Here we arrive at the very sin of Adam; self-deification, egoism. Here we find the essence of secularist philosophy, ethics, and politics. This same philosophy is the organization of life outside the Church. Secularism is the product of Western Atheism, an illness which is now beginning to devour our own Orthodox people.
TRADITIONAL ORTHODOXY, OUR ANSWER AND RESPONSIBILITY
We must admit, however, that sometimes there is also an error from outside. Under the influence of Western Christian (Roman Catholicism and Protestantism), the Orthodox way of deification (theosis) is often replaced by the "way of ethical improvements."
The latter, a vision of natural and ethical deification (theosis), is man centered. Even when it has a religious flavor, it still does not differ in essence from the ethical beliefs of atheistic humanism. It is neither churchly nor liturgical. It does not reveal to the world human beings who are deified. Instead it produces, (in Greece at least), "small-town Christians": people limited to the bounds of propriety as they understand it. It is based on human ethical activity, and not on the action of God's Uncreated Grace.
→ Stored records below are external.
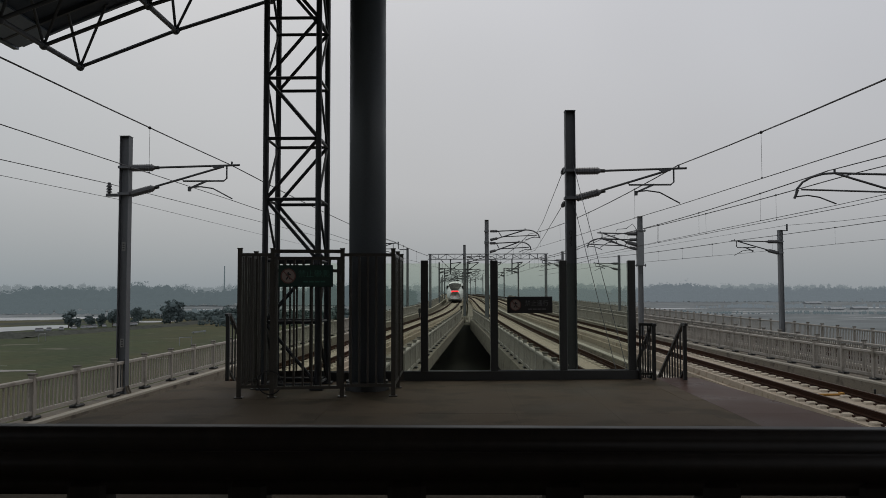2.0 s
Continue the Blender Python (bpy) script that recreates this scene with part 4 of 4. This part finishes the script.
# ---- stair rails ----
def stair_rail(x, y0, h, label):
    root = thing("stair_rail", label, "handrail", (x, y0, 0), group="stair rails")
    bm = bmesh.new()
    bar(bm, (0, 0, -0.3), (0, 0, h), 0.06, 0.05)
    part("newel_post", bm, M_BLACK, root)
    bm = bmesh.new()
    bar(bm, (0, -0.10, h), (0, 0.12, h), 0.055, 0.045)
    bar(bm, (0, 0.1, h), (0, 2.2, h - 1.35), 0.055, 0.045)
    bar(bm, (0, 0.1, 0.12), (0, 2.2, 0.12 - 1.35), 0.04, 0.04)
    part("top_rail", bm, M_BLACK, root)
    for i in range(1, 12):
        y = 0.1 + 0.18 * i
        z = h - 1.35 * (y - 0.1) / 2.1
        bm = bmesh.new()
        bar(bm, (0, y, z - h + 0.1), (0, y, z), 0.022, 0.022)
        part("baluster", bm, M_BLACK, root)
    return root


stair_rail(4.50, 13.45, 0.93, "black steel stair handrail descending from the platform end")
stair_rail(3.98, 13.45, 0.93, "black steel stair handrail descending from the platform end")
stair_rail(-3.30, 13.6, 1.10, "black steel stair handrail descending from the platform end")
land = thing("landing_rail", "short black steel rail between screen and stair", "handrail")
bm = bmesh.new()
bar(bm, (3.74, 13.5, 0.93), (3.98, 13.45, 0.93), 0.045, 0.045)
bar(bm, (3.74, 13.5, 0.1), (3.98, 13.45, 0.1), 0.035, 0.035)
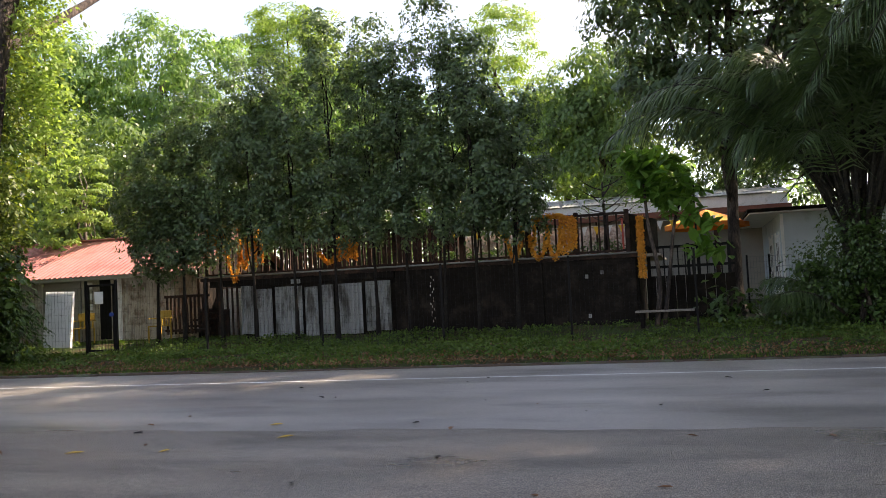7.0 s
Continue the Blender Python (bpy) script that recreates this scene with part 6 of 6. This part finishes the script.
crack([(-2.0, 7.0), (-1.48, 6.19), (-1.17, 5.73), (-0.96, 5.32), (-1.06, 5.1)], 0.03, 3, 6)
crack([(-1.75, 7.0), (-1.57, 6.72), (-1.2, 6.11), (-0.89, 5.95), (-0.53, 5.47), (-0.29, 5.21), (0.1, 4.7)], 0.045, 4, 7)
crack([(-1.42, 5.3), (-1.23, 4.93), (-1.03, 4.78), (-0.8, 4.4)], 0.03, 5, 3)
crack([(-3.16, 7.67), (-2.76, 7.16), (-2.48, 6.97), (-2.2, 7.25), (-2.09, 7.67)], 0.014, 6, 4)
crack([(-4.75, 6.4), (-4.65, 5.94), (-4.43, 5.32), (-4.1, 4.86), (-3.66, 4.3), (-3.07, 3.79), (-2.7, 3.3)], 0.02, 7, 5)
crack([(-2.95, 4.85), (-2.7, 4.5), (-2.55, 4.3), (-2.3, 4.1)], 0.014, 8, 3)
crack([(-3.5, 6.05), (-3.3, 5.7), (-3.09, 5.41)], 0.012, 9, 2)
crack([(-0.9, 5.1), (-0.6, 5.2), (-0.3, 5.75), (0.1, 5.9)], 0.02, 10, 4)
crack([(-5.6, 6.3), (-4.9, 6.6), (-4.1, 6.5)], 0.009, 11, 2)
# fine network of cracks inside the crumbled patch
nr = random.Random(61)
V, F = [], []
nodes = {}
for i in range(9):
    for j in range(7):
        nodes[i, j] = (-2.95 + i * 0.2 + nr.uniform(-0.09, 0.09) + j * 0.05, 7.62 - j * 0.2 - i * 0.10 + nr.uniform(-0.09, 0.09))
for (i, j), a in nodes.items():
    for other in ((i + 1, j), (i, j + 1)):
        if other in nodes and nr.random() < 0.62:
            b = nodes[other]
            B = jagged([a, ((a[0] + b[0]) / 2, (a[1] + b[1]) / 2), b], 4, 0.018, nr)
            w = nr.uniform(0.002, 0.009)
            strip(B, [(w * nr.uniform(0.3, 1), w * nr.uniform(0.3, 1)) for _ in B], 0.0108, V, F)
tagged(new("crack_network", mesh_from("crack_network", V, F, M_CRACK)), "fine network of cracks in crumbling asphalt", "cracks", "", "structure")
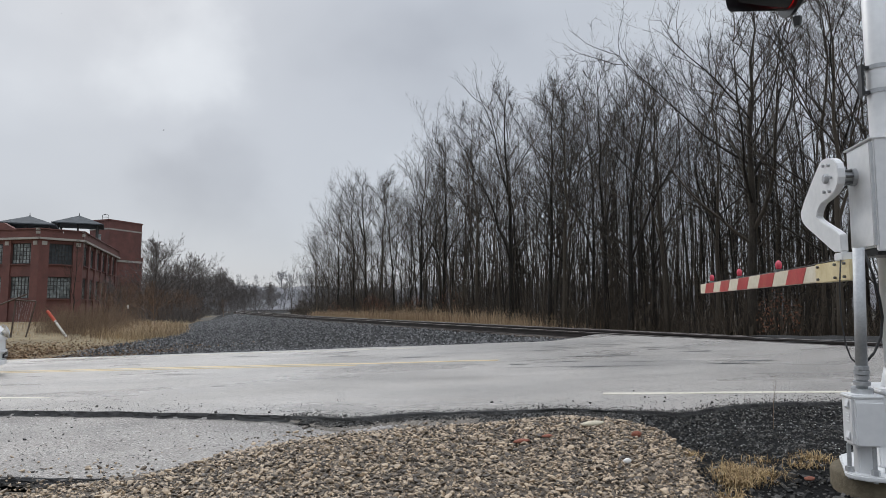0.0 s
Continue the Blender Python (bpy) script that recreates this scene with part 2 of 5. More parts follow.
M_WHITELINE = mat("white_road_paint", (0.44, 0.41, 0.34), (0.72, 0.68, 0.57), 6.0, 0.5, grain=0.6, gscale=40)
M_YELLOWLINE = mat("yellow_road_paint", (0.50, 0.385, 0.20), (0.72, 0.575, 0.33), 5.0, 0.5, grain=0.6, gscale=40)
M_BARK = mat("dark_bark", (0.016, 0.013, 0.0095), (0.070, 0.056, 0.041), 2.2, 0.9, bump=0.012, bscale=20, vary=0.9, stretch=(1, 1, 0.3))
# far brush and trees: the mist's greying is put into the base colour
M_HAZED = mat("hazed_brush", (0.055, 0.048, 0.044), (0.13, 0.114, 0.105), 0.6, 0.9, vary=0.8)
M_TWIG = mat("bare_twig", (0.019, 0.0155, 0.0115), (0.060, 0.048, 0.0355), 1.5, 0.9, vary=0.8)

# ---- the lie of the land: road axis, track axis, heights ----
ROAD_O = Vector((-5.7, 8.9))                      # on the near edge line
ROAD_U = Vector((0.982, -0.187)).normalized()     # along the road
ROAD_V = Vector((-ROAD_U.y, ROAD_U.x))            # across it, away from the camera


def road_lv(x, y):
    d = Vector((x, y)) - ROAD_O
    return d.dot(ROAD_U), d.dot(ROAD_V)


def road_xy(a, v):
    return ROAD_O + ROAD_U * a + ROAD_V * v


def road_z(a, v):
    a = a if a < 11.5 else 11.5 + (a - 11.5) * 0.15
    a = a if a > -9 else -9 + (a + 9) * 0.35
    return -0.05 + 0.031 * a + 0.0186 * v + 0.0017 * a * v


# The near track's axis: a long curve; s runs from the crossing into the distance.
RAIL_Z, FAR_Z, APART = 0.535, 0.365, 3.84
TRACK = []
_x, _y, _a = 16.02, -6.94, radians(25.03)
_s = -18.0
while _s < 720:
    TRACK.append((_s, _x, _y, _a))
    _x, _y, _s = _x - math.sin(_a), _y + math.cos(_a), _s + 1.0
    _a -= radians(0.0 if _s < 30.5 else 0.101 if _s < 330 else 0.01)


def track_at(s, off=0.0):
    """Place and heading at s on the axis, off metres to its far side."""
    i = min(max(s + 18.0, 0), len(TRACK) - 2.001)
    k, f = int(i), i - int(i)
    a, b = TRACK[k], TRACK[k + 1]
    ang = lerp(a[3], b[3], f)
    return Vector((lerp(a[1], b[1], f) + math.cos(ang) * off, lerp(a[2], b[2], f) + math.sin(ang) * off)), ang


TX, TY, TA = (np.array([t[i] for t in TRACK]) for i in (1, 2, 3))


def track_d(x, y):
    """Signed distance from the near axis, positive on the far side, and s."""
    k = int(np.argmin((TX - x) ** 2 + (TY - y) ** 2))
    dx, dy = x - TX[k], y - TY[k]
    return dx * math.cos(TA[k]) + dy * math.sin(TA[k]), TRACK[k][0]


BED_S, BED_OFF = (-14, 15, 30, 70, 120), (-17, -14, -9.5, -6.2, -5.2)


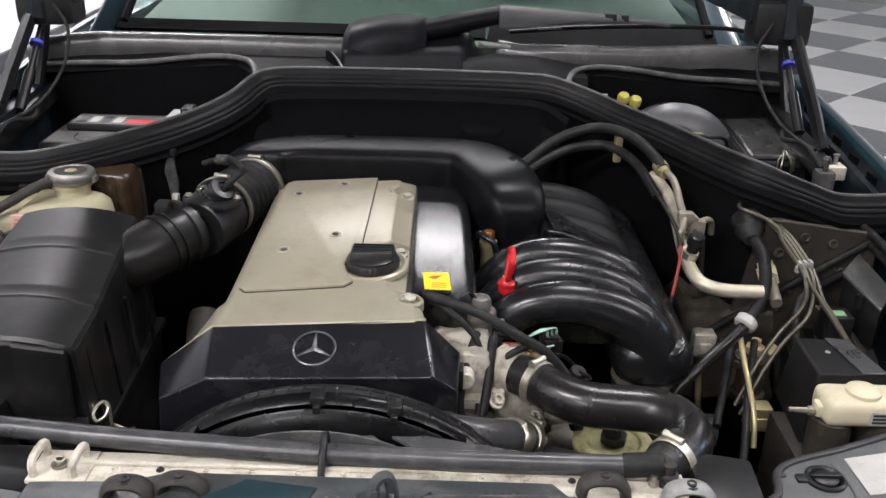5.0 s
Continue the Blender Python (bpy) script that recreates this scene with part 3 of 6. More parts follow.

It does not lead men out of their eccentricity, nor provide them with the experience of Divine Grace, nor help them advance in true prayer and fellowship with God.
This approach made its first appearance in the Orthodox world some six hundred years ago. It was represented by the Western theologian Barlaam the Calabrian, and it was opposed by the latter individual that Saint Gregory Palamas made himself the defender of the theology of Uncreated Grace. Barlaam was defeated. However, he has since returned in the form of the strong intellectual currents out of the West which have been 'flooding' into our Eastern European countries over the past two centuries.
Today we must become aware of the significant difference and opposition which exists between these two anthropologies and ways of life: that which is represented by Barlaam, and that which we find in Saint Gregory Palamas and the Philokalia. When our young people wake up from the lethargy of hedonism and humanistic self-deception, they begin to wander in search of a place to rest. A merely conventional Christianity cannot offer them such a place. Their souls thirst for a personal encounter and an experience of God, for a life which embodies a genuine mysticism, a redeemed and sanctified eroticism. If they cannot find true Orthodoxy, cannot come to know our mystical theology, our real tradition and our genuine piety, then they will seek their resting places elsewhere--in the mysticisms of the far east, for example, or in the much advertised self-transcendence provided by the artificial--and lethal--paradise of drugs…or in the fogs and bogs of the occult.
It is our responsibility to see that they do not do this.